Investment Chart Kondratiev Wave

Investment Chart Kondratiev Wave

Wednesday, 1 August 2012

Is it like 1937 or like 1949? The time of diminished expectations

Many people fear that after the fiscal cliff of 2013 the US is in the same situation as in 1937. After the tremendous Roosevelt government stimulus from 1933-1936 came the bill and that austerity caused below trend growth from 1937-1942 including a big recession. Also it originated inflation after the deflation period. World War II made an end to the bad period, but only after 1949 growth really came back.


It is at least as likely that you can compare the current situation 2000-2012 with 1937-1949.

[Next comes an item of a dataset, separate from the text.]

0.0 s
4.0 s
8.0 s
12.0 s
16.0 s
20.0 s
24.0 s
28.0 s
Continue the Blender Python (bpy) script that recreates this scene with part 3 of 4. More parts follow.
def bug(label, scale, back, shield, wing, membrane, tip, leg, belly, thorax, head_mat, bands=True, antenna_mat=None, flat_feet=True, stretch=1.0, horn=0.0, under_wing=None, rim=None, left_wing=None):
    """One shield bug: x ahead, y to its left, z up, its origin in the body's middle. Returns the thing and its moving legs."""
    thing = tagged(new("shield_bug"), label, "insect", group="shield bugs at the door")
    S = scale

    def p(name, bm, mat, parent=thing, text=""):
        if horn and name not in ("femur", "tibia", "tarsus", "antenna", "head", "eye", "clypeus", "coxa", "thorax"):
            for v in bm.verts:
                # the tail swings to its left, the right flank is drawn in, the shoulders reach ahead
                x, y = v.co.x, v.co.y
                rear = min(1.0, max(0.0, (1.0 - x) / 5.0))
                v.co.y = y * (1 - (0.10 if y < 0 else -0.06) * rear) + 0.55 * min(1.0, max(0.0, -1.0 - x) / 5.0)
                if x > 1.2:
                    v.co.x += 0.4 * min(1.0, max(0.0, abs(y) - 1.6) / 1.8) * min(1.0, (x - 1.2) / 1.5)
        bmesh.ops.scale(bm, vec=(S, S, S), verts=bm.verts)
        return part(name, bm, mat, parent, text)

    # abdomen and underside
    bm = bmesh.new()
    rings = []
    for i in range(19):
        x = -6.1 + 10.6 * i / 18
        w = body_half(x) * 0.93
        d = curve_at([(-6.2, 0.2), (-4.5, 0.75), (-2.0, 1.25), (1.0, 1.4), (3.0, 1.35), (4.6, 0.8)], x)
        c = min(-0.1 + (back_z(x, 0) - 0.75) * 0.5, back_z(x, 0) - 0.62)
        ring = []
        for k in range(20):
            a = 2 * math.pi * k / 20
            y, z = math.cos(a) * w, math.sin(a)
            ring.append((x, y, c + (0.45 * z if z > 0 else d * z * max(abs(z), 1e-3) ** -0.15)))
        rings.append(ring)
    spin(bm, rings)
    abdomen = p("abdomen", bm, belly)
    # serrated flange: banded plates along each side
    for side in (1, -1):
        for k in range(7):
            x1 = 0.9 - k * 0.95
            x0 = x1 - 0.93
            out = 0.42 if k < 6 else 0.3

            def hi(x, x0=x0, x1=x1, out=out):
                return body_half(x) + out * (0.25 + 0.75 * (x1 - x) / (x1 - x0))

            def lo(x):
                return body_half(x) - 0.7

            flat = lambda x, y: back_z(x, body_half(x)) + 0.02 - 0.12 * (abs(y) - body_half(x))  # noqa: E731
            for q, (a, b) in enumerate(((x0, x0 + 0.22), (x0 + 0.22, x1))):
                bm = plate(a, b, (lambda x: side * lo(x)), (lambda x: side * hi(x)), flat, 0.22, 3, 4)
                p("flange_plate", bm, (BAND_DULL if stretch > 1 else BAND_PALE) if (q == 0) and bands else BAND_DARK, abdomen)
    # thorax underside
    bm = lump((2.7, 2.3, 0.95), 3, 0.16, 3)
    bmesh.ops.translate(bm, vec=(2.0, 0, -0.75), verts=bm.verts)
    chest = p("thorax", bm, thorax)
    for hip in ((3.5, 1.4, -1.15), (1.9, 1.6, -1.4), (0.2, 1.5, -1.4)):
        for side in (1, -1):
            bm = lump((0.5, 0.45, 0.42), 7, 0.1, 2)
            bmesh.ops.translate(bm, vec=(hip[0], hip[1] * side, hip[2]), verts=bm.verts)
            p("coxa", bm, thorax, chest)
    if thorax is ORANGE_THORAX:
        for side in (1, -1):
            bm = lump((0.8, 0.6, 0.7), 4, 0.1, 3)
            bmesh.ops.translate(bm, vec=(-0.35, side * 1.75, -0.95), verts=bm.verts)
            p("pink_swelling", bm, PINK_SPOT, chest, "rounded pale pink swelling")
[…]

In 2000 it was not government spending that had to go back, but business spending that had been way too high from 1996-2000. After 2000 you got artificial economic growth, not from a world war, but from the housing market used as ATM. The bill came in 2007 and the damage was big but unlike 1937 there were some positive developments in the world: the emerging markets, especially China, helping the world economy and the ICT Revolution helping productivity growth. Also monetary policy was better than after 1929.

In 2010 new problems arose in Europe. This was a bit comparable with 1946 when many of those no longer necessary soldiers didn’t do productive work as was hoped for. Europe was weak and its currencies were not trustworthy, only the US Dollar was a safe investment (like 2012). Interest rates in the US set a record low in 1946 and remained very low until c. 1953.

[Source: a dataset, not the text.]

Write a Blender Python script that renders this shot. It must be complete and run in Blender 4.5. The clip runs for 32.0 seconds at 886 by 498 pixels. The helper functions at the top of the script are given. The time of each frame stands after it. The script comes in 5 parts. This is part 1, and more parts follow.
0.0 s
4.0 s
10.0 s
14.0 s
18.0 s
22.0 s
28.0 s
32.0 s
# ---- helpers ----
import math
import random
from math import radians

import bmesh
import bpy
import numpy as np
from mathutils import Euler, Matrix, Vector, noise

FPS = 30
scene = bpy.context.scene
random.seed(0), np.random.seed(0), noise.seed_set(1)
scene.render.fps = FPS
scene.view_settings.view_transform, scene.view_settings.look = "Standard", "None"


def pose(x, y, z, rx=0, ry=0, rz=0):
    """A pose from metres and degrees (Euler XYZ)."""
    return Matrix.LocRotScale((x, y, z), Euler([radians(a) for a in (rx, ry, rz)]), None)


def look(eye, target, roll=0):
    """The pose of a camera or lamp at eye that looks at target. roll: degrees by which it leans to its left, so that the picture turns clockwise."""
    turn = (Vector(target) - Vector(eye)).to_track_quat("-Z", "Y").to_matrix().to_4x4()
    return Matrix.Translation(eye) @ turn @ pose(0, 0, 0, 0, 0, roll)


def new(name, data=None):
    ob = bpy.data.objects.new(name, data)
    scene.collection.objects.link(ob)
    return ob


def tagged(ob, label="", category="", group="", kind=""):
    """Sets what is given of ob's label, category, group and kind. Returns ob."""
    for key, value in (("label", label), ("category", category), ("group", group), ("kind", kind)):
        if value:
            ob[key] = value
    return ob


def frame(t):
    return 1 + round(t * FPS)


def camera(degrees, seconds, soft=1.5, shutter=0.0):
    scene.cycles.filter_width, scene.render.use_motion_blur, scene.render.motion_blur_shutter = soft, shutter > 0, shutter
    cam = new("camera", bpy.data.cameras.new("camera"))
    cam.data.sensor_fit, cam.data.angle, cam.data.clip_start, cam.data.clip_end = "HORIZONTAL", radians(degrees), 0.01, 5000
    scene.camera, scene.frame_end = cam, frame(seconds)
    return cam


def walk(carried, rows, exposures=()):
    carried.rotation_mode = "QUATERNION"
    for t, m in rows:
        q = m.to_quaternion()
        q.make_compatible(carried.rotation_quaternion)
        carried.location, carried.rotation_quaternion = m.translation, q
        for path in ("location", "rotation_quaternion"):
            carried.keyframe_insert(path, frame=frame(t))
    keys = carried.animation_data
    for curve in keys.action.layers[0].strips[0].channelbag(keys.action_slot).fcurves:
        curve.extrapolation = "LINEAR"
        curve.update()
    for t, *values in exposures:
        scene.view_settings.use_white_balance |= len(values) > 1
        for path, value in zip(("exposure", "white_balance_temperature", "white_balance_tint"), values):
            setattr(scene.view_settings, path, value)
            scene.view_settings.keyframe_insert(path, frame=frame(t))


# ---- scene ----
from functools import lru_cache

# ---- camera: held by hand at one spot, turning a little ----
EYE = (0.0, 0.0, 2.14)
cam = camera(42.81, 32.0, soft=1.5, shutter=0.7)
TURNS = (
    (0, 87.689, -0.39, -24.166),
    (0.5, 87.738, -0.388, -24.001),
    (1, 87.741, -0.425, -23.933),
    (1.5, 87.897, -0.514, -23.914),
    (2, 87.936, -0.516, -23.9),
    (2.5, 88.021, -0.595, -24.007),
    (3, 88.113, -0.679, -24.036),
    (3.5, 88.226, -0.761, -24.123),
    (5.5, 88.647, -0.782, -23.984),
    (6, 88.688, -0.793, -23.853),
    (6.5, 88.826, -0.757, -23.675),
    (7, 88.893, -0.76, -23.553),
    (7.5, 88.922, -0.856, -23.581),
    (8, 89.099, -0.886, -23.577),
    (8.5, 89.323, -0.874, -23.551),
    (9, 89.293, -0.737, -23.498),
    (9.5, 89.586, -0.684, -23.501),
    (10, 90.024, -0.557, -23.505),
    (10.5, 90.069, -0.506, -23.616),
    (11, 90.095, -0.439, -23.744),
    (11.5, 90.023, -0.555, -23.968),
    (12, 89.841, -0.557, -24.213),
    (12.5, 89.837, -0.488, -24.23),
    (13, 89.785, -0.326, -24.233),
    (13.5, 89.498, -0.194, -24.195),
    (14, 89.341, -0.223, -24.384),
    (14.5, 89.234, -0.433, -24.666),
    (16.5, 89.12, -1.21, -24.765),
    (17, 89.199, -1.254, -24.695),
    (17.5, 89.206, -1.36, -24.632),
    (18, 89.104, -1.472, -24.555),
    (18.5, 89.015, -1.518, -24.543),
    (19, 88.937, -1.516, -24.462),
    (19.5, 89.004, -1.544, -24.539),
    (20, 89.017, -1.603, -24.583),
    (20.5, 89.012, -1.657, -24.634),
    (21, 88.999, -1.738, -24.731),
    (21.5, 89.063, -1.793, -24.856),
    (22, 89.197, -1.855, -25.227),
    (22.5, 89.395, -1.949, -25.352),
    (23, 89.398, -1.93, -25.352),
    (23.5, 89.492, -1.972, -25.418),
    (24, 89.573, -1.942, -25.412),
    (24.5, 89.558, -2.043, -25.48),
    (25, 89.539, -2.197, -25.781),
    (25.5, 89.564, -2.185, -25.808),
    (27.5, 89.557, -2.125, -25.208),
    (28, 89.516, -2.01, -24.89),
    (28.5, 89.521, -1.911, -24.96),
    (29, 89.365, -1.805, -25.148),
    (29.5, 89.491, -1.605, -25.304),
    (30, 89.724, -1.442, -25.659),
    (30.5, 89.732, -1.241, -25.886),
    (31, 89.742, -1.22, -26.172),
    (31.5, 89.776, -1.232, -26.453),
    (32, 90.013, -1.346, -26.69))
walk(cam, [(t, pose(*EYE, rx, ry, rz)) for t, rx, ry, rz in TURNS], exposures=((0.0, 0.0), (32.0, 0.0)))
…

In 1949 people looked back and concluded a man sound of soul and mind should no longer invest in equities. Since 1929 dividends had not been rising and prices and dividends were very volatile, so safe US government bonds delivering 1-2% were the preferred investments. The Fed had promised to keep the FED rate very low for an extended period. US government debt was far above 100% of GDP. German bonds and equities were of course way too dangerous and interest rates were rightfully much higher than in the US.

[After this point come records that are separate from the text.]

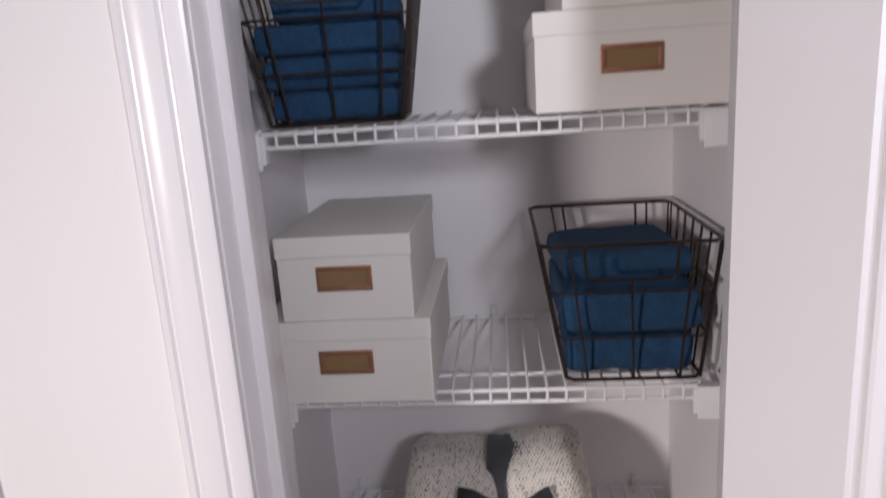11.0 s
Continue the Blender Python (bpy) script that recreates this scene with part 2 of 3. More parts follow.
fpart("door_stop", boxes((JL + .0005, JR - .0005, -0.257, -0.222, HEAD - .0115, HEAD - .0005), bevel=.002))
CAS = [(0, 0), (0, .008), (.003, .010), (.015, .0115), (.0175, .0090), (.0195, .0090), (.022, .0125), (.032, .0150), (.042, .0150), (.0465, .0135),
       (.048, .0100), (.0505, .0100), (.053, .0125), (.059, .0112), (.063, .006), (.064, 0)]


def casing(x0, s, name="casing"):
    return fpart(name, extrude_profile([(x0 + s * u, YO - v) for u, v in CAS], 0.0, HEAD + .068))


casing(JL - .002, -1)
casing(JR + .006, 1)
bm = extrude_profile([(u, -v) for u, v in CAS], JL - .0055, JR + .0055)
for v in bm.verts:
    v.co = Vector((v.co.z, YO + v.co.y, HEAD + .006 + v.co.x))
fpart("head_casing", bm)

# strike plate on the jamb
strike = thing("strike_plate", (JL + .0005, -.288, .972), "worn satin metal strike plate let into the jamb", "strike plate", kind="structure")
bm = bmesh.new()
out = []
for k in range(36):
    a = 2 * math.pi * k / 36
    u, v = math.copysign(abs(math.cos(a)) ** .55, math.cos(a)), math.copysign(abs(math.sin(a)) ** .7, math.sin(a))
    out.append((u * .021, v * .0285 * (1 - .18 * u * u)))
lo = [bm.verts.new((0, y, z)) for y, z in out]
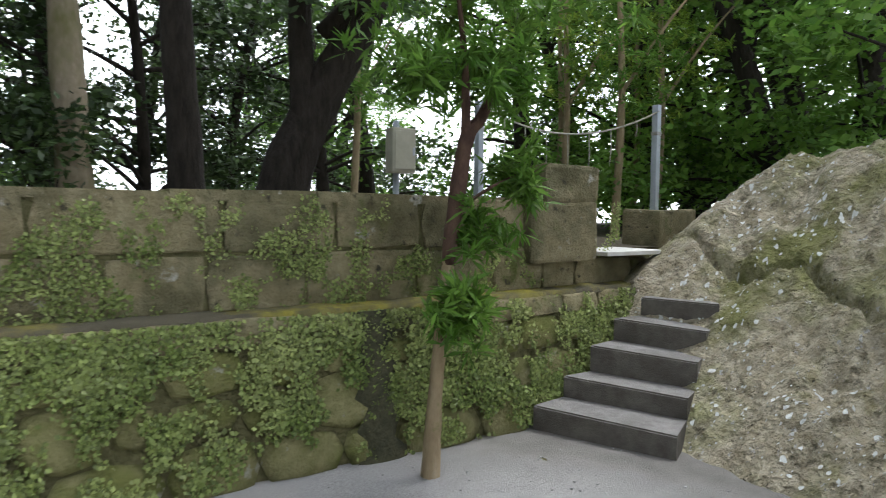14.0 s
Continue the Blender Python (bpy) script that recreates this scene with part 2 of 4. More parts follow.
patches(M["rock_pale"], (0.50, 0.30, 0.18), 0.55, 0.60, 0.70, 3.1, 1.6)
patches(M["rock_pale"], (0.27, 0.23, 0.18), 2.2, 0.57, 0.70, 8.3)
patches(M["rock_pale"], (0.22, 0.175, 0.125), 10.0, 0.585, 0.65, 5.3, 2.2)
# Brown, then near-black: mossy rock with the trees' shade painted in.
stain_or_shade(M["rock_pale"], (0.17, 0.13, 0.085), (0.36, 0.30, 0.21), (-0.45, 0.89, -0.25), -5.9, 2.0, 1.0)
stain_or_shade(M["rock_pale"], (0.014, 0.012, 0.009), (0.12, 0.11, 0.085), (-0.45, 0.89, -0.12), -3.9, 2.6, 0.9)
patches(M["stone_moss"], (0.36, 0.35, 0.29), 5.0, 0.62, 0.70, 2.0)
patches(M["stone_block"], (0.42, 0.41, 0.36), 4.0, 0.62, 0.68, 9.0)
patches(M["sand"], (0.22, 0.215, 0.22), 1.6, 0.66, 0.72, 12.0)
patches(M["stone_block"], (0.10, 0.12, 0.03), 2.0, 0.56, 0.66, 6.0)
patches(M["rock_slope"], (0.46, 0.45, 0.42), 14.0, 0.62, 0.66, 2.0)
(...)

So this all sound familiar. The case for 1949 is equally interesting as the case it is now 1937.

In 1953 suddenly all the pessimism was thrown away: a strong belief arose that dividends were structurally growing and that dividend yields should be below the government bond yield. This belief continued until 2008, then the opposite was thought again like in 1949. Like in 1949 people think now that it is unclear that dividends will grow and looking back… one should better not do so…

To keep it comparable with 1949 there must arrive something that causes higher economic growth than in the previous decades and uncertainty has to go down.

That something ought to be: things have to be better than thought now and for in a few year believable reasons. It is not so difficult to see what that should be: continuing growth in Emerging Markets making them an excellent market for exports and cheap imports (like after 1949 Europe was the Emerging Market from the ashes of WWII), a believable plan to get growth back in Europe (ECB/ESM financing enough, infrastructure building etc), like the Marshal Plan and a wave of innovations like after 1949 (because of WWII a lot of innovations were stalled and they exploded after 1949). That wave of innovations is already visible in the growing force of the ICT Revolution with its internet networks of tremendous force and knowledge (never in history grew Knowledge so fast as in the past decade).


All in all, I think it is more like 1949 than 1937 now.